There are many things Kopp Sisters on the March does quite well. Stewart is a master of suspense; she kept me on the edge of my seat without making me feel like she or the characters were artificially withholding information in order to create that suspense. She breathes life into her characters, many of whom are based on real, historical women, including Beulah, Constance, and her sisters. And she tells their stories with compassion and pathos, such that we root for them even when–especially when–others do not.

There is one thing that did not sit well with me, though, too, and I’ll try to describe them without spoiling too much. There is an instance of domestic violence that one of the characters eventually links to mental illness as a possible explanation. While I appreciate the effort of the characters to understand why the violence occurred, as someone who both has dealt with mental illness herself and whose loved ones have dealt with it as well, I always worry about the stigma that such links produce. Not to mention, it feels a bit like it lets the perpetrators of domestic violence off the hook a little bit.
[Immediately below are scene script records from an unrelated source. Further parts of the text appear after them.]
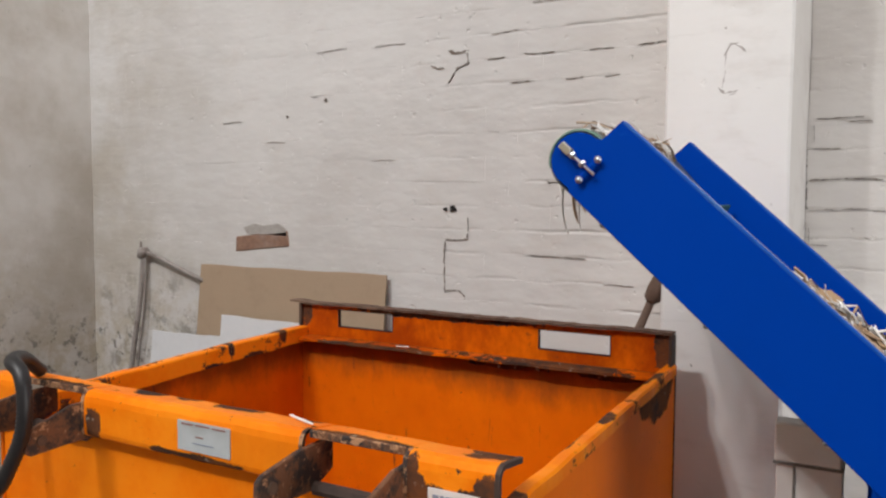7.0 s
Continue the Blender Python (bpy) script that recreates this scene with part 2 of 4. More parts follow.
M_GREY = plain("grey_plastic", (0.16, 0.15, 0.14), 0.6, 0, 0.2, 60, 0.0004)
M_CABINET = plain("pale_cabinet_paint", (0.66, 0.65, 0.63), 0.5, 0, 0.08, 25, 0.0004, (0.48, 0.46, 0.44))
M_CARD = plain("brown_card", (0.36, 0.265, 0.18), 0.8, 0, 0.06, 90, 0.0006)
M_WHITEBOARD = plain("pale_board", (0.62, 0.63, 0.65), 0.7, 0, 0.05, 60, 0.0004)
M_CONDUIT = plain("galvanised_pipe", (0.34, 0.31, 0.29), 0.6, 0.15, 0.3, 70, 0.0006, (0.17, 0.13, 0.11))
M_RUSTPOLE = plain("rusty_pole", (0.12, 0.075, 0.055), 0.75, 0.1, 0.4, 60, 0.001)
M_RUST = plain("rusty_steel", (0.10, 0.055, 0.035), 0.8, 0.1, 0.5, 45, 0.0015, (0.23, 0.15, 0.10))
M_DARKRUST = plain("dark_rusty_steel", (0.055, 0.035, 0.028), 0.75, 0.2, 0.5, 45, 0.0015, (0.14, 0.075, 0.04))
M_BRICKRED = plain("bare_brick", (0.25, 0.145, 0.10), 0.9, 0, 0.45, 45, 0.004, (0.36, 0.29, 0.25))
M_BRICKDULL = plain("dull_brick", (0.19, 0.14, 0.115), 0.95, 0, 0.5, 38, 0.006, (0.31, 0.27, 0.24))
M_SMUDGE = plain("grey_smudge", (0.42, 0.39, 0.37), 0.9, 0, 0.4, 60, 0.001, (0.55, 0.53, 0.51))
M_RENDER = plain("grey_render", (0.38, 0.355, 0.33), 0.9, 0, 0.3, 35, 0.004, (0.25, 0.21, 0.18))
M_TAR = plain("black_tar_paint", (0.022, 0.02, 0.02), 0.55, 0, 0.6, 38, 0.006, (0.10, 0.092, 0.085))
M_CRACK = plain("crack_dark", (0.20, 0.17, 0.145), 0.95, 0, 0.6, 60, 0.001, (0.40, 0.36, 0.33))
M_HOLE = plain("hole_dark", (0.012, 0.011, 0.01), 0.95, 0, 0.3)
M_STICKER = plain("grey_sticker", (0.46, 0.49, 0.50), 0.5, 0, 0.12, 35, 0.0003, (0.33, 0.34, 0.33))
M_STICKERWHITE = plain("white_sticker", (0.72, 0.70, 0.68), 0.5, 0, 0.1, 40, 0.0003, (0.45, 0.38, 0.32))
M_INKRED = plain("red_ink", (0.26, 0.12, 0.10), 0.6)
M_INKBLUE = plain("blue_ink", (0.22, 0.25, 0.33), 0.6)
M_CONCRETE = plain("concrete_floor", (0.13, 0.12, 0.11), 0.8, 0, 0.2, 12, 0.003)
M_DARKWALL = plain("bare_hall_brick", (0.20, 0.15, 0.12), 0.9, 0, 0.3, 20, 0.003)
M_CEILING = plain("white_ceiling", (0.7, 0.69, 0.67), 0.8, 0, 0.05, 8, 0.002)
M_PAPER = plain("white_paper", (0.82, 0.81, 0.79), 0.7, 0, 0.03, 90, 0.0003)


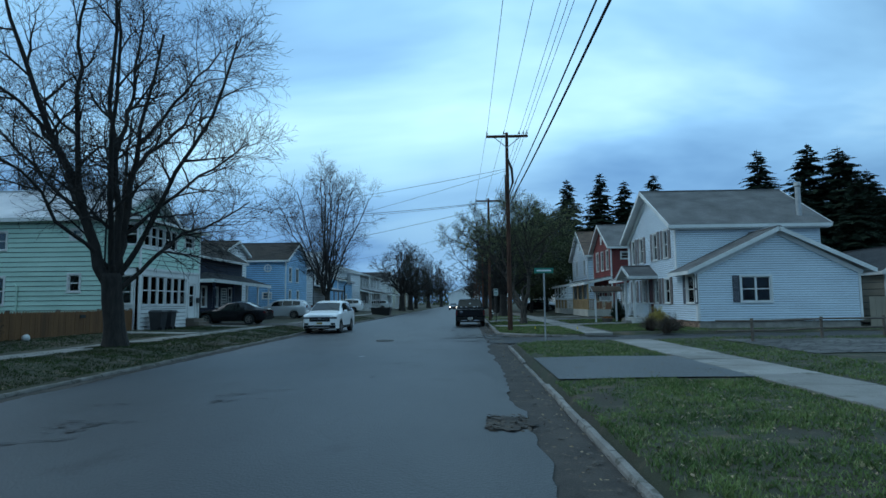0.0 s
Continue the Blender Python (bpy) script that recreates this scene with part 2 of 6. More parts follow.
CURTAIN = mat("grey_curtain", (0.20, 0.19, 0.18), 0.9, None, 3, 0.3, 0.1, 40, stretch=(6, 6, 0.3))
DOOR_TAN = mat("tan_door", (0.38, 0.30, 0.23), 0.6, None, 2, 0.12, 0.06, rnd=0.04)
DOOR_RED = mat("maroon_door", (0.075, 0.014, 0.014), 0.5, None, 2, 0.15, 0.05)
BOARD_TAN = mat("painted_board", (0.45, 0.42, 0.37), 0.8, None, 1.2, 0.15, 0.1)
BRICK = mat("foundation_brick", (0.42, 0.29, 0.21), 0.9, (0.26, 0.16, 0.12), 2, 0.3, 0.5, 60, rnd=0.45)
MORTAR = mat("mortar", (0.36, 0.33, 0.29), 0.95, None, 3, 0.2, 0.3)
KERB_OLD = mat("old_dark_kerb", (0.17, 0.16, 0.148), 0.95, (0.09, 0.085, 0.075), 1.6, 0.35, 0.6, 40, rnd=0.2, wear=((0.06, 0.055, 0.045), 0.45, 2.5))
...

So, that bit of the story didn’t sit quite well with me, but on the other hand, it felt like the author trying to give one of the characters a way to process the events that had occurred and their own feelings about those events in a way to give them a bit of resolution.

That being said, overall, I really loved this book, and will most likely read it again on Audible once it’s released on September 17th. Besides being a well-crafted story, the voice actor for this series, Christina Moore, is absolutely phenomenal.

If you like historical fiction and good, complex female characters, march right over to your nearest bookseller (indie preferred, but you do you) and pick up Kopp Sisters on the March when it comes out on September 17th. Happy reading!